Transcribe every line exactly. Leave the pictures behind.

----

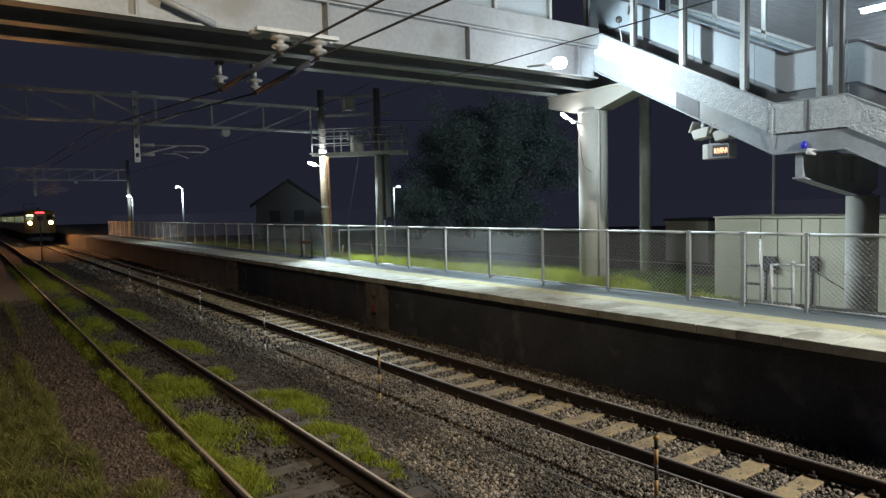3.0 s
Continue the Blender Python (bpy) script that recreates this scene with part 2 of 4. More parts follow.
def rod(bm, a, b, r, n=8, r2=None):
    """A round bar from a to b."""
    a, b = Vector(a), Vector(b)
    r2 = r if r2 is None else r2
    w = (b - a).normalized()
    u = w.orthogonal().normalized()
    v = w.cross(u)
    ra, rb = [], []
    for i in range(n):
        k = 2 * math.pi * i / n
        d = u * math.cos(k) + v * math.sin(k)
        ra.append(bm.verts.new(a + d * r))
        rb.append(bm.verts.new(b + d * r2))
    for i in range(n):
        f = bm.faces.new((ra[i], ra[(i + 1) % n], rb[(i + 1) % n], rb[i]))
        f.smooth = n > 5
    bm.faces.new(ra[::-1]), bm.faces.new(rb)
    return bm


def bar(bm, a, b, w, h):
    """A rectangular bar from a to b: w across, h upwards."""
    a, b = Vector(a), Vector(b)
    d = (b - a).normalized()
    s = d.cross(Vector((0, 0, 1)))
    s = s.normalized() if s.length > 1e-4 else Vector((1, 0, 0))
    u = s.cross(d)
    vs = [bm.verts.new(p + s * i * w / 2 + u * j * h / 2) for p in (a, b) for i, j in ((-1, -1), (1, -1), (1, 1), (-1, 1))]
    for f in ((3, 2, 1, 0), (4, 5, 6, 7), (0, 1, 5, 4), (1, 2, 6, 5), (2, 3, 7, 6), (3, 0, 4, 7)):
        bm.faces.new([vs[i] for i in f])
    return bm


def path_tube(bm, pts, r, n=6):
    """One unbroken round tube through the points."""
    pts = [Vector(p) for p in pts]
    rows, u = [], None
    for i, p in enumerate(pts):
        w = (pts[min(i + 1, len(pts) - 1)] - pts[max(i - 1, 0)]).normalized()
        u = w.orthogonal() if u is None else u - w * u.dot(w)
        u.normalize()
        v = w.cross(u)
        rows.append([bm.verts.new(p + (u * math.cos(k) + v * math.sin(k)) * r) for k in (2 * math.pi * q / n for q in range(n))])
    for a, b in zip(rows, rows[1:]):
        for i in range(n):
            bm.faces.new((a[i], a[(i + 1) % n], b[(i + 1) % n], b[i])).smooth = True
    bm.faces.new(rows[0][::-1]), bm.faces.new(rows[-1])
    return bm


def extrude(bm, profile, axis, a, b, smooth=False):
    """A closed profile of 2D points swept along an axis (0 x, 1 y, 2 z) from a to b."""
    def at(p, k):
        q = list(p)
        q.insert(axis, k)
        return q
    va, vb = [bm.verts.new(at(p, a)) for p in profile], [bm.verts.new(at(p, b)) for p in profile]
    n = len(profile)
    for i in range(n):
        f = bm.faces.new((va[i], va[(i + 1) % n], vb[(i + 1) % n], vb[i]))
        f.smooth = smooth
    bm.faces.new(va[::-1]), bm.faces.new(vb)
    bmesh.ops.recalc_face_normals(bm, faces=bm.faces[:])
    return bm


def lathe(bm, rings, n=14, center=(0, 0, 0)):
    """Rings of (radius, height) turned about the upright axis."""
    rows = []
    for r, z in rings:
        rows.append([bm.verts.new((center[0] + r * math.cos(2 * math.pi * i / n), center[1] + r * math.sin(2 * math.pi * i / n), center[2] + z)) for i in range(n)])
    for p, q in zip(rows, rows[1:]):
        for i in range(n):
            f = bm.faces.new((p[i], p[(i + 1) % n], q[(i + 1) % n], q[i]))
            f.smooth = True
    bm.faces.new(rows[0][::-1]), bm.faces.new(rows[-1])
    return bm


def solid(name, bm, material):
    me = bpy.data.meshes.new(name)
    bmesh.ops.recalc_face_normals(bm, faces=bm.faces[:])
    bm.to_mesh(me)
    bm.free()
    me.materials.append(material)
    return me


def part(name, bm, material, parent=None, label=""):
    ob = new(name, solid(name, bm, material))
    ob.parent = parent
    return tagged(ob, label)


def piece(name, me, parent, place=(0, 0, 0), turn=0.0, label=""):
    ob = new(name, me)
    ob.parent = parent
    ob.location = place
    ob.rotation_euler = (0, 0, turn)
    return tagged(ob, label)


def thing(name, label, category, place=(0, 0, 0), group="", kind=""):
    ob = new(name)
    ob.location = place
    ob.empty_display_size = 0.2
    return tagged(ob, label, category, group, kind)


def cloud(name, verts, faces, material, smooth=False):
    """A mesh from arrays of vertices and equal-sided faces."""
    me = bpy.data.meshes.new(name)
    verts, faces = np.asarray(verts, np.float32), np.asarray(faces, np.int32)
    k = faces.shape[1]
    me.vertices.add(len(verts)), me.loops.add(faces.size), me.polygons.add(len(faces))
    me.vertices.foreach_set("co", verts.ravel())
    me.loops.foreach_set("vertex_index", faces.ravel())
    me.polygons.foreach_set("loop_start", np.arange(0, faces.size, k, dtype=np.int32))
    me.update(calc_edges=True)
    me.validate()
    me.materials.append(material)
    return me


B = bmesh.new

# ---- ground ----
PLAT_X, PLAT_Z, FENCE_X = 8.24, 1.11, 10.27
PLAT_END = 66.0


def ground_z(x):
    """Height of the earth across the line: raised siding, lower main line, bank behind the platform."""
    return float(np.interp(x, [-500, 3.3, 4.4, 6.05, 6.25, 7.25, 7.45, 8.6, 8.9, 10.0, 12.3, 13.6, 40, 500], [0.06, 0.06, -0.20, -0.20, -0.23, -0.23, -0.20, -0.20, 0.90, 0.95, 0.92, 0.40, 0.3, 0.3]))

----

▸ OUTPUT OF THE TASK
3.0 s
Continue the Blender Python (bpy) script that recreates this scene with part 2 of 4. More parts follow.
def rod(bm, a, b, r, n=8, r2=None):
    """A round bar from a to b."""
    a, b = Vector(a), Vector(b)
    r2 = r if r2 is None else r2
    w = (b - a).normalized()
    u = w.orthogonal().normalized()
    v = w.cross(u)
    ra, rb = [], []
    for i in range(n):
        k = 2 * math.pi * i / n
        d = u * math.cos(k) + v * math.sin(k)
        ra.append(bm.verts.new(a + d * r))
        rb.append(bm.verts.new(b + d * r2))
    for i in range(n):
        f = bm.faces.new((ra[i], ra[(i + 1) % n], rb[(i + 1) % n], rb[i]))
        f.smooth = n > 5
    bm.faces.new(ra[::-1]), bm.faces.new(rb)
    return bm


def bar(bm, a, b, w, h):
    """A rectangular bar from a to b: w across, h upwards."""
    a, b = Vector(a), Vector(b)
    d = (b - a).normalized()
    s = d.cross(Vector((0, 0, 1)))
    s = s.normalized() if s.length > 1e-4 else Vector((1, 0, 0))
    u = s.cross(d)
    vs = [bm.verts.new(p + s * i * w / 2 + u * j * h / 2) for p in (a, b) for i, j in ((-1, -1), (1, -1), (1, 1), (-1, 1))]
    for f in ((3, 2, 1, 0), (4, 5, 6, 7), (0, 1, 5, 4), (1, 2, 6, 5), (2, 3, 7, 6), (3, 0, 4, 7)):
        bm.faces.new([vs[i] for i in f])
    return bm


def path_tube(bm, pts, r, n=6):
    """One unbroken round tube through the points."""
    pts = [Vector(p) for p in pts]
    rows, u = [], None
    for i, p in enumerate(pts):
        w = (pts[min(i + 1, len(pts) - 1)] - pts[max(i - 1, 0)]).normalized()
        u = w.orthogonal() if u is None else u - w * u.dot(w)
        u.normalize()
        v = w.cross(u)
        rows.append([bm.verts.new(p + (u * math.cos(k) + v * math.sin(k)) * r) for k in (2 * math.pi * q / n for q in range(n))])
    for a, b in zip(rows, rows[1:]):
        for i in range(n):
            bm.faces.new((a[i], a[(i + 1) % n], b[(i + 1) % n], b[i])).smooth = True
    bm.faces.new(rows[0][::-1]), bm.faces.new(rows[-1])
    return bm


def extrude(bm, profile, axis, a, b, smooth=False):
    """A closed profile of 2D points swept along an axis (0 x, 1 y, 2 z) from a to b."""
    def at(p, k):
        q = list(p)
        q.insert(axis, k)
        return q
    va, vb = [bm.verts.new(at(p, a)) for p in profile], [bm.verts.new(at(p, b)) for p in profile]
    n = len(profile)
    for i in range(n):
        f = bm.faces.new((va[i], va[(i + 1) % n], vb[(i + 1) % n], vb[i]))
        f.smooth = smooth
    bm.faces.new(va[::-1]), bm.faces.new(vb)
    bmesh.ops.recalc_face_normals(bm, faces=bm.faces[:])
    return bm


def lathe(bm, rings, n=14, center=(0, 0, 0)):
    """Rings of (radius, height) turned about the upright axis."""
    rows = []
    for r, z in rings:
        rows.append([bm.verts.new((center[0] + r * math.cos(2 * math.pi * i / n), center[1] + r * math.sin(2 * math.pi * i / n), center[2] + z)) for i in range(n)])
    for p, q in zip(rows, rows[1:]):
        for i in range(n):
            f = bm.faces.new((p[i], p[(i + 1) % n], q[(i + 1) % n], q[i]))
            f.smooth = True
    bm.faces.new(rows[0][::-1]), bm.faces.new(rows[-1])
    return bm


def solid(name, bm, material):
    me = bpy.data.meshes.new(name)
    bmesh.ops.recalc_face_normals(bm, faces=bm.faces[:])
    bm.to_mesh(me)
    bm.free()
    me.materials.append(material)
    return me


def part(name, bm, material, parent=None, label=""):
    ob = new(name, solid(name, bm, material))
    ob.parent = parent
    return tagged(ob, label)


def piece(name, me, parent, place=(0, 0, 0), turn=0.0, label=""):
    ob = new(name, me)
    ob.parent = parent
    ob.location = place
    ob.rotation_euler = (0, 0, turn)
    return tagged(ob, label)


def thing(name, label, category, place=(0, 0, 0), group="", kind=""):
    ob = new(name)
    ob.location = place
    ob.empty_display_size = 0.2
    return tagged(ob, label, category, group, kind)


def cloud(name, verts, faces, material, smooth=False):
    """A mesh from arrays of vertices and equal-sided faces."""
    me = bpy.data.meshes.new(name)
    verts, faces = np.asarray(verts, np.float32), np.asarray(faces, np.int32)
    k = faces.shape[1]
    me.vertices.add(len(verts)), me.loops.add(faces.size), me.polygons.add(len(faces))
    me.vertices.foreach_set("co", verts.ravel())
    me.loops.foreach_set("vertex_index", faces.ravel())
    me.polygons.foreach_set("loop_start", np.arange(0, faces.size, k, dtype=np.int32))
    me.update(calc_edges=True)
    me.validate()
    me.materials.append(material)
    return me


B = bmesh.new

# ---- ground ----
PLAT_X, PLAT_Z, FENCE_X = 8.24, 1.11, 10.27
PLAT_END = 66.0


def ground_z(x):
    """Height of the earth across the line: raised siding, lower main line, bank behind the platform."""
    return float(np.interp(x, [-500, 3.3, 4.4, 6.05, 6.25, 7.25, 7.45, 8.6, 8.9, 10.0, 12.3, 13.6, 40, 500], [0.06, 0.06, -0.20, -0.20, -0.23, -0.23, -0.20, -0.20, 0.90, 0.95, 0.92, 0.40, 0.3, 0.3]))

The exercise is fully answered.